Innocent Until Proven Guilty

Innocent Until Proven Guilty

Modern football has yet to make its mark on the Ayrshire coast. The usual breed of uncultured workhorses do battle in a ground consisting of one creaking wooden stand and a trio of vast terraces. Hardly the sort of place the average fan would expect to be detained for football cyber crimes.

But that is indeed what happened to me in August, last year. Two stewards approached me and demanded I follow them off the terrace for a quick word. Baffled, I complied. I’d been half watching the game, a turgid affair between Ayr United and Queen of the South, intermittently checking other scores on my phone. While I was hardly frustrated at missing the action on the pitch, my mind was racing, trying to think of anything I could possibly have done to incite the wrath of the stewards. I was soon to find out; Ayr’s head of security emerged, smiling like a hardboiled detective about to crack a case. “You’ve been spotted,” he announced. “Transmitting data.”

I told my interrogator, quite honestly, that I had no idea what he was talking about. With a smirk, and a shake of the head, he told me to knock it off, laying out the evidence against me; I had asked a steward for directions, therefore I had never been to the ground before. I was seen looking at my phone during the game. And I had been using another electronic device before kick off.

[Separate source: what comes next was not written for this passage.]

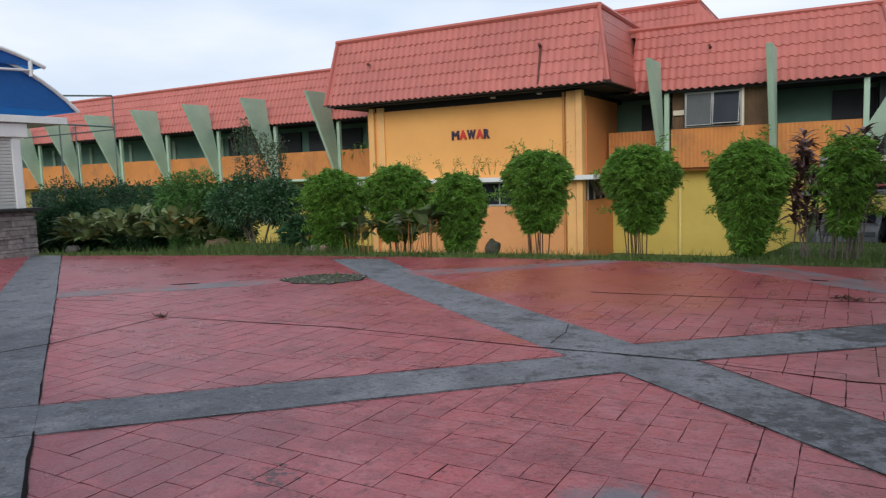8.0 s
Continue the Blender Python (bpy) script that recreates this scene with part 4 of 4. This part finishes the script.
for x, s in ((-7.9, 1), (-6.9, 2), (-6.4, 3), (-5.9, 4), (-4.7, 5)):
    tall_sprays(x, 13.1, 40 + s, M_BAMBOO)


def shrub(x, y, wide, deep, top, seed, material, leaf=(0.10, 0.05), count=4500, name="shrub", label="dense dark green garden shrub", low=0.05, pointy=0.0):
    rng = np.random.default_rng(seed)
    z0 = ground_z(x, y)
    t = thing(name, (x, y, z0), label, "shrub", "garden shrubs")
    for k in range(6):
        a = rng.uniform(0, 6.28)
        ex, ey = x + 0.3 * wide * math.cos(a), y + 0.3 * deep * math.sin(a)
        part("limb", tube([(x + 0.03 * math.cos(a), y, z0 - 0.05), ((x + ex) / 2, (y + ey) / 2, z0 + top * 0.35), (ex, ey, z0 + top * rng.uniform(0.55, 0.85))], [0.03, 0.02, 0.008], 6), M_BARK, t)
    clumps = 26
    u = rng.uniform(0, 1, clumps)
    a = rng.uniform(0, 6.28, clumps)
    prof = np.sqrt(np.clip(1 - (u * 1.5 - 0.55) ** 2, 0.05, 1)) * (1 - pointy * u)
    cx, cy, cz = x + wide / 2 * prof * np.cos(a) * 0.75, y + deep / 2 * prof * np.sin(a) * 0.75, z0 + low + (top - low) * (0.1 + 0.8 * u)
    pick = rng.integers(0, clumps, count)
    d = rng.normal(0, 1, (count, 3))
    d /= np.linalg.norm(d, axis=1, keepdims=True)
    size = np.minimum(wide, top) * 0.24 * rng.uniform(0.55, 1.05, count)[:, None]
    base = np.stack([cx[pick], cy[pick], cz[pick]], 1) + d * size * (1, 1, 0.8)
    base[:, 2] = np.maximum(base[:, 2], z0 + 0.03)
    hold(new("crown", leaves("crown", base, d + rng.normal(0, 0.5, (count, 3)), leaf[0], leaf[1], material, rng)), t)
    return t


shrub(-12.0, 12.9, 2.4, 1.5, 1.75, 21, M_SHRUB, count=11500, low=0.92, label="broad dark green shrub with bare stems below")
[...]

I took the stand in my own defence. This was indeed my first time at the ground, I am a phone addict and I am also a weirdo who plays on a Nintendo before watching Scottish Championship games (don’t judge me). My tormentors remained unconvinced until I told them the name of a friend who was manning the turnstile. Apparently my knowing that detail exonerated me from the crime of “transmitting data” and I returned to the terrace, where some poor fool was already being ushered away to the ministrations of the security chief.

I was inclined to write the whole business off as one of those unaccountable phenomena exclusive to Scottish football, like the Caramel Wafer Cup or Airdrieonians. But the bewildering indignity of the experience stuck with me, and I began to look into the matter further. A moment’s research revealed I was not alone. The fans of Hull City, Charlton Athletic and a bevy of other clubs have all exposed their fans to this strange ritual, something between a police interrogation and an airport security patdown.

The cause of this suspicious climate is something called courtsiding. Gamblers’ informants travel the sporting arenas of the world, transmitting up to the minute data on events so that bets can be placed in the seconds before systems are updated, giving shadowy consortiums the chance to effectively print money at the expense of betting companies. It seems dark forces are at work, oozing between the seats of EFL arenas and the cracked terraces of windswept Scottish grounds alike. If clubs are to be believed, hordes of consortium spies are descending on their territory, transmitting their precious data like spies behind enemy lines. Trying to pick out courtsiders through some sort of bizarre profiling is bound to cause tension, especially when one of the criteria for being a spy is “never visiting the ground before”. Apparently, fans are only permitted to watch games in stadiums they’ve been to already. Makes sense.

The fact clubs consider the interests of profit driven, billionaire betting companies over their own supporters is telling. Courtsiding isn’t actually illegal in the UK, and ought to have no direct impact on clubs. Perhaps that no longer matters. Fans might be paying their admission on the gate, buying pies at the snackbar and sinking pints in the clubhouse, but it’s a drop in the ocean compared to the big bucks poured in by the betting industry. Football clubs are, with few exceptions, money making enterprises and it’s no wonder they sacrifice fans on the altar of profit to appease their corporate gods, but the fact this is going on at places like Ayr is the real kicker. What have we to look forward to? A future in which one can’t so much as turn up to watch the local amateur team without being set upon by betting company goons?

Being rounded up and threatened with ejection by hi-vis footsoldiers making £20 a game is hardly the worst thing that can happen to a fan at a football match. But it’s the latest move in the war between big money and matchgoing fans, a war in which clubs seem to be fighting against their own supporters with increasing ferocity. They ought to remember their roots. In the long-term, pissing off the regulars will do infinitely more harm than good.